The movie is written from both points of view. Marge's encounters are all about love, and Jerry's are all about money. When they finally meet in the end, Jerry learns his lesson and Marge cuddles up next to her husband. Each is able to answer the theme. 

Let's look at a few more examples to work theme out in our own scripts.  

Screenwriting theme examples 

Jurassic Park

I love the theme music of Jurassic Park and the story's theme too. If technology makes something possible, should we pursue it without moral dilemma? 

Jurassic Park does a great job providing us characters who explore this theme. Dr. Grant and Ellie are archeologists, literally living and working in the past and not interested in the technology of the future. Hammond and his team are only interested in taking the past and making it part of the future because they're able to do that. 

Malcolm becomes the voice of reason, delivering our theme. "Just because we can, doesn't mean we should." 

Over the course of the movie's two hours, we see characters debate this complex issue. Technology saves Dr. Grant's life a few times, but the sheer act of bringing the dinosaurs back to life refutes that we should wantonly wield technological advances.  

Hammond and many members of his park fall victim to their hubris.

The movie leaves us with a complex answer to the question. Technology should be used to help humanity but not to play god. 

Pulp Fiction

Pulp Fiction is a movie that's thematically about fate. Are we in control or are there larger forces at work? You can read the Pulp Fiction screenplay here for extra analysis.

If we are fated to do certain things, then what is our purpose? 

Jules's breakdown is at the center of this thematic struggle. Is he supposed to be an evil man or should be doing good? In Pulp Fiction, the people who choose to do good generally survive. The people who don't, like Vincent, are the ones who chose to continue to do wrong even after fate gave them a sign to save themselves. 

This theme of fate lends itself exceptionally well to a movie about people running into each other all over Los Angeles. It allows us to suspend disbelief when people show up in crosswalks or accidentally run into sadomasochistic rednecks. 

Guardians of the Galaxy Vol. II

What about something a little sweeter?

Guardians of The Galaxy Vol. II  has a great theme. "Can your friends become your family?"

We see Quill, Rocket, Groot, and Yondu debate this fact over and over. The central question of the story is "Who is your daddy?" Quill learns that your biological heritage doesn't matter. What matters are the people who are willing to die for you. Those people, no matter if they are human, alien, god, or raccoon can become your family. 

The choices, stakes, and set pieces in the movie all are written from the family dynamic and make this sequel special. 

What's next? Coincidences in Movies and Television are a Disaster...Unless...

Coincidences in movies and television can take you out of the story or leave you questioning the internal logic of events. So how can you use these random story beats to your advantage?

Click to learn more!      

Your Comment


I think this is a good tool to use. Mainly because it allows you to go back into your script and narrowly tailor the script down to the singular idea.

The theme is what the main character learns in the movie that propels them into the climax.
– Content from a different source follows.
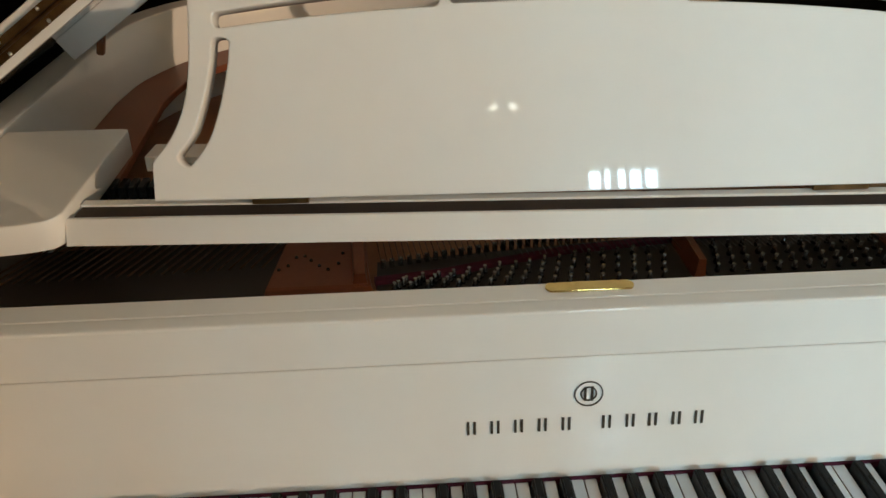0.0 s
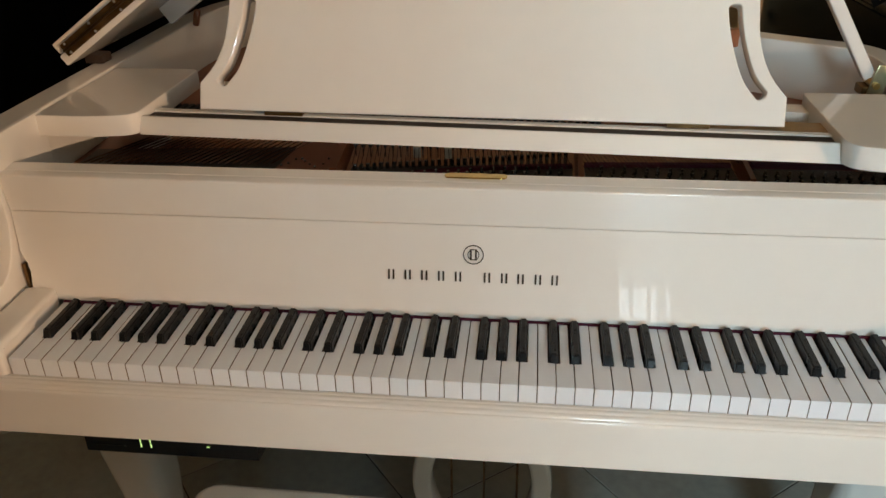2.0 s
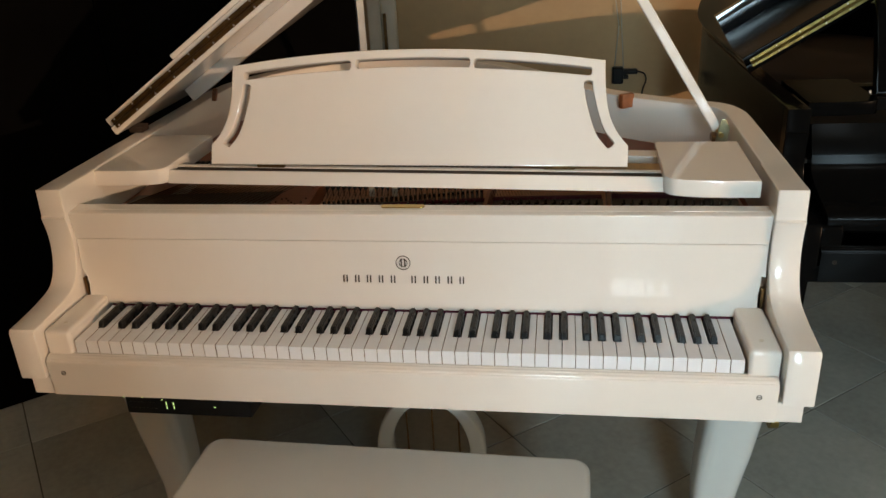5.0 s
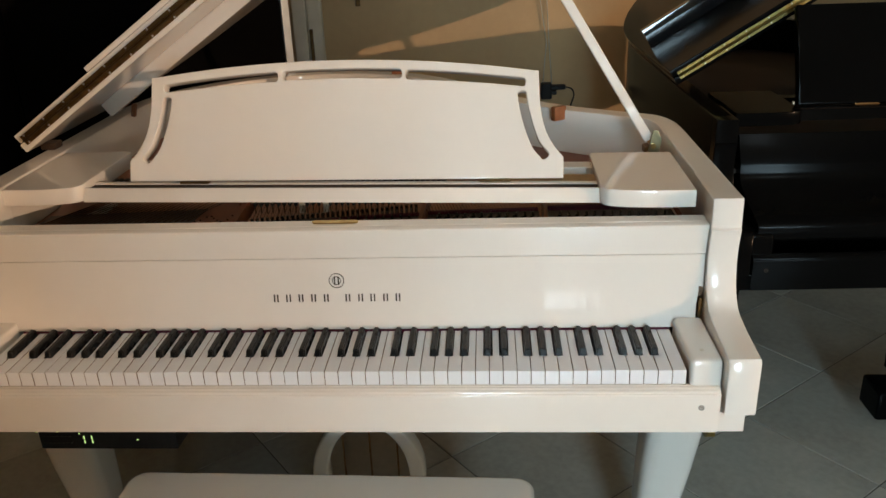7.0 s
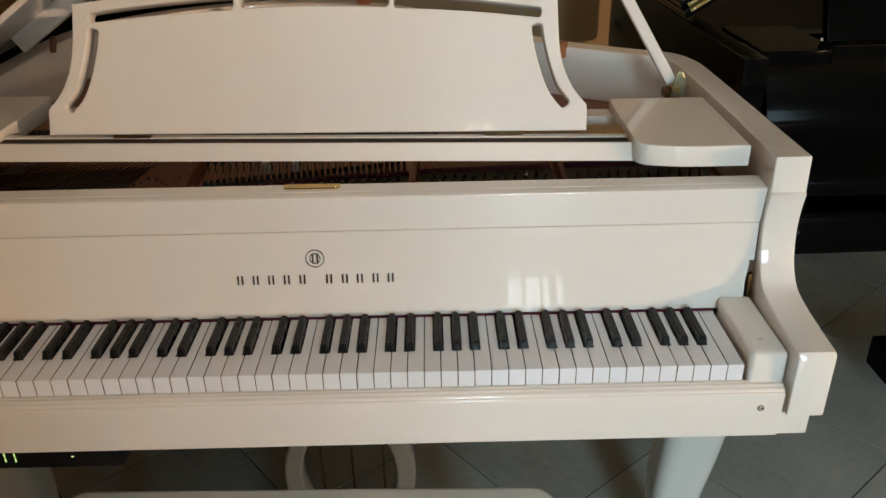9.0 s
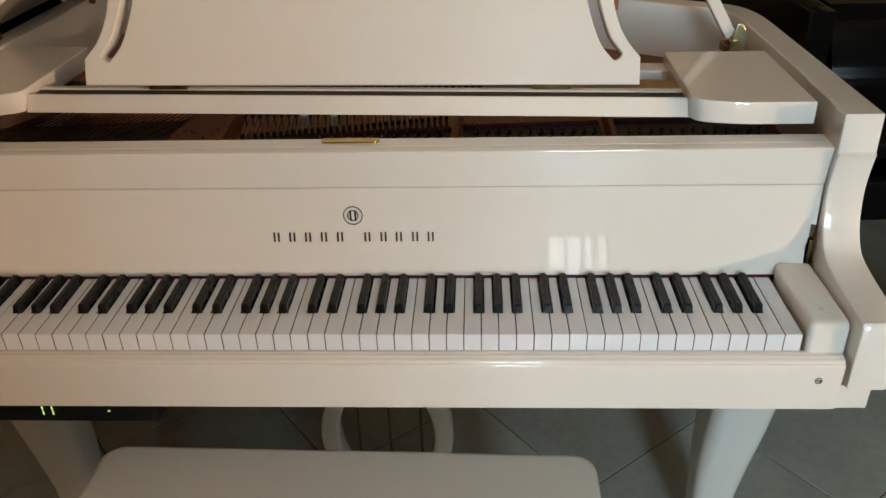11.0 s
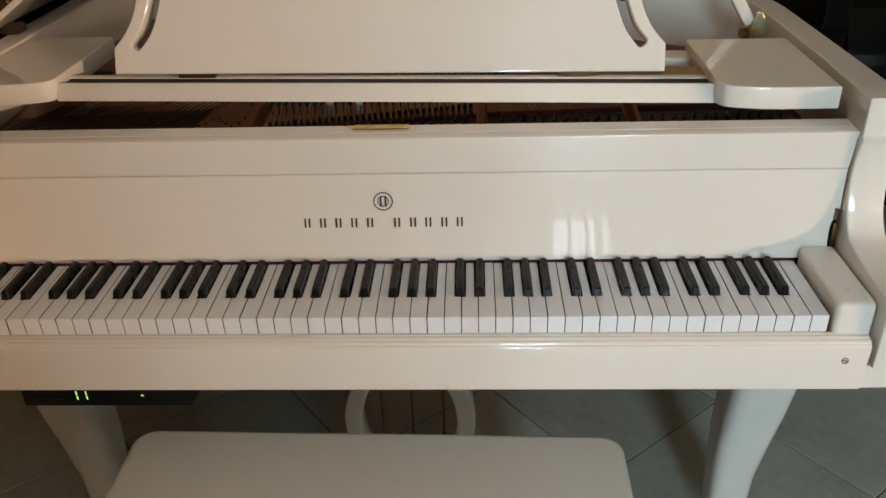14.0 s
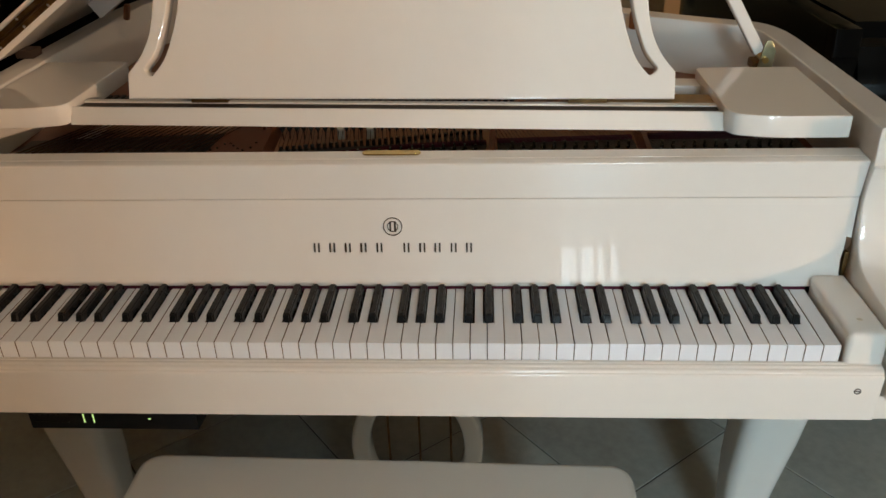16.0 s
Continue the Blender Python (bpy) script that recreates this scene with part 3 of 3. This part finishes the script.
def strut(x0, y0, x1, y1, w, z0=0.874, z1=0.902, bm=None):
    bm = bm or bmesh.new()
    d = Vector((x1 - x0, y1 - y0)).normalized()
    n = Vector((-d.y, d.x)) * w / 2
    lo = [bm.verts.new((x + s * n.x, y + s * n.y, z0)) for x, y, s in ((x0, y0, 1), (x0, y0, -1), (x1, y1, -1), (x1, y1, 1))]
    hi = [bm.verts.new((x + s * n.x * 0.6, y + s * n.y * 0.6, z1)) for x, y, s in ((x0, y0, 1), (x0, y0, -1), (x1, y1, -1), (x1, y1, 1))]
    for i in range(4):
        bm.faces.new((lo[i], lo[(i + 1) % 4], hi[(i + 1) % 4], hi[i]))
    bm.faces.new(hi)
    bm.faces.new(lo[::-1])
    bmesh.ops.recalc_face_normals(bm, faces=bm.faces[:])
    return bm


def piano_leg(piano, lac, x, y):
    s = 1 if x > 0 else -1
    if abs(x) < 0.3:
        rows = [(x, y, z, w, w) for z, w in ((0.628, 0.13), (0.40, 0.10), (0.17, 0.072), (0.07, 0.068), (0.052, 0.08))]
    else:
        rows = [(s * c + (0.012 if s < 0 else 0.0), y, z, w, w) for z, c, w in ((0.628, 0.684, 0.122), (0.52, 0.677, 0.120), (0.43, 0.668, 0.116), (0.34, 0.658, 0.109), (0.25, 0.648, 0.096), (0.17, 0.643, 0.082), (0.10, 0.643, 0.077), (0.065, 0.647, 0.080), (0.050, 0.648, 0.080))]
    if lac is BLACK and abs(x) > 0.3:
        rows = [(s * 0.620, y, z, w, w) for z, w in ((0.628, 0.085), (0.45, 0.066), (0.25, 0.052), (0.12, 0.046), (0.10, 0.060), (0.075, 0.060), (0.050, 0.050))]
    leg = part("leg", loft(rows), lac, piano, "tapering lacquered leg")
    cx = rows[-1][0]
    part("caster", rod((cx - 0.012, y, 0.026), (cx + 0.012, y, 0.026), 0.026, 16), BRASS, leg, "brass caster wheel")
    part("caster_fork", rod((cx, y, 0.026), (cx, y, 0.052), 0.012, 10), BRASS, leg)


def lyre(piano, lac, y):
    ell = lambda a, b, n=40: [(a * math.cos(2 * math.pi * i / n), b * math.sin(2 * math.pi * i / n)) for i in range(n)]
    if lac is BLACK:
        frame_ob = part("lyre_head", box(-0.135, 0.147, y - 0.035, y + 0.035, 0.56, 0.63, 0.004), lac, piano, "head block of the pedal lyre")
        for x in (-0.138, 0.150):
            part("lyre_post", loft([(x, y, 0.57, 0.036, 0.036), (x + 0.004, y, 0.40, 0.028, 0.028), (x + 0.006, y, 0.22, 0.019, 0.019)]), lac, frame_ob)
    else:
        frame_ob = part("lyre_frame", flat(ell(0.128, 0.160), (ell(0.091, 0.136),), 0.042, 0.006, Matrix.Translation((0.008, y + 0.021, 0.288)) @ Matrix.Rotation(radians(90), 4, "X")), lac, piano, "round pedal lyre frame")
        part("lyre_head", box(-0.08, 0.095, y - 0.030, y + 0.030, 0.444, 0.63, 0.004), lac, frame_ob)
    wide = 0.025 if lac is BLACK else 0.0
    part("pedal_box", box(-0.145 - wide, 0.157 + wide, y - 0.055, y + 0.055, 0.075, 0.165, 0.008), lac, frame_ob, "pedal box at the foot of the lyre")
    for x in (-0.016, 0.040):
        part("cap_nut", rod((x, y - 0.02, 0.163), (x, y - 0.02, 0.189), 0.015, 14, None, 0.008), lac, frame_ob)
    for x in (-0.048, 0.012, 0.073):
        part("pedal_rod", rod((x, y, 0.14), (x, y, 0.60), 0.0024, 8), OLDBRASS, frame_ob)
        pedal = spline([(-0.012, 0), (-0.022, -0.07), (-0.016, -0.10), (0, -0.108), (0.016, -0.10), (0.022, -0.07), (0.012, 0)], 3)
        part("pedal", flat(pedal, (), 0.010, 0.003, Matrix.Translation((x, y - 0.05, 0.088))), BRASS, frame_ob, "brass pedal")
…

Obviously that does not fit with all movies as some are simply different experiences all together.

But this is really important to focus the whole story down to the main character and what they learn as then that information can be used to change how the world works, how characters speak to them, how they see the world, and honestly be the overriding statement that helps you get out of a hard place when it is difficult to see where to move forward.

June 13, 2019 at 6:38AM, Edited June 13, 6:38AM

Kyle Dockum
Videographer and Editor

I've noticed this topic of a, 'main theme', is quite difficult to pin down. For example, in John Truby's book, "The Anatomy of Story", argues that the theme is morally driven, whereas at the masterclass.com, they argue otherwise. Furthermore, some professionals argue that a main theme can be framed with a single word, whereas others argue vehemently, that an entire sentence should be used. There seems to a discernable lack of consensus among qualified writers on this subject.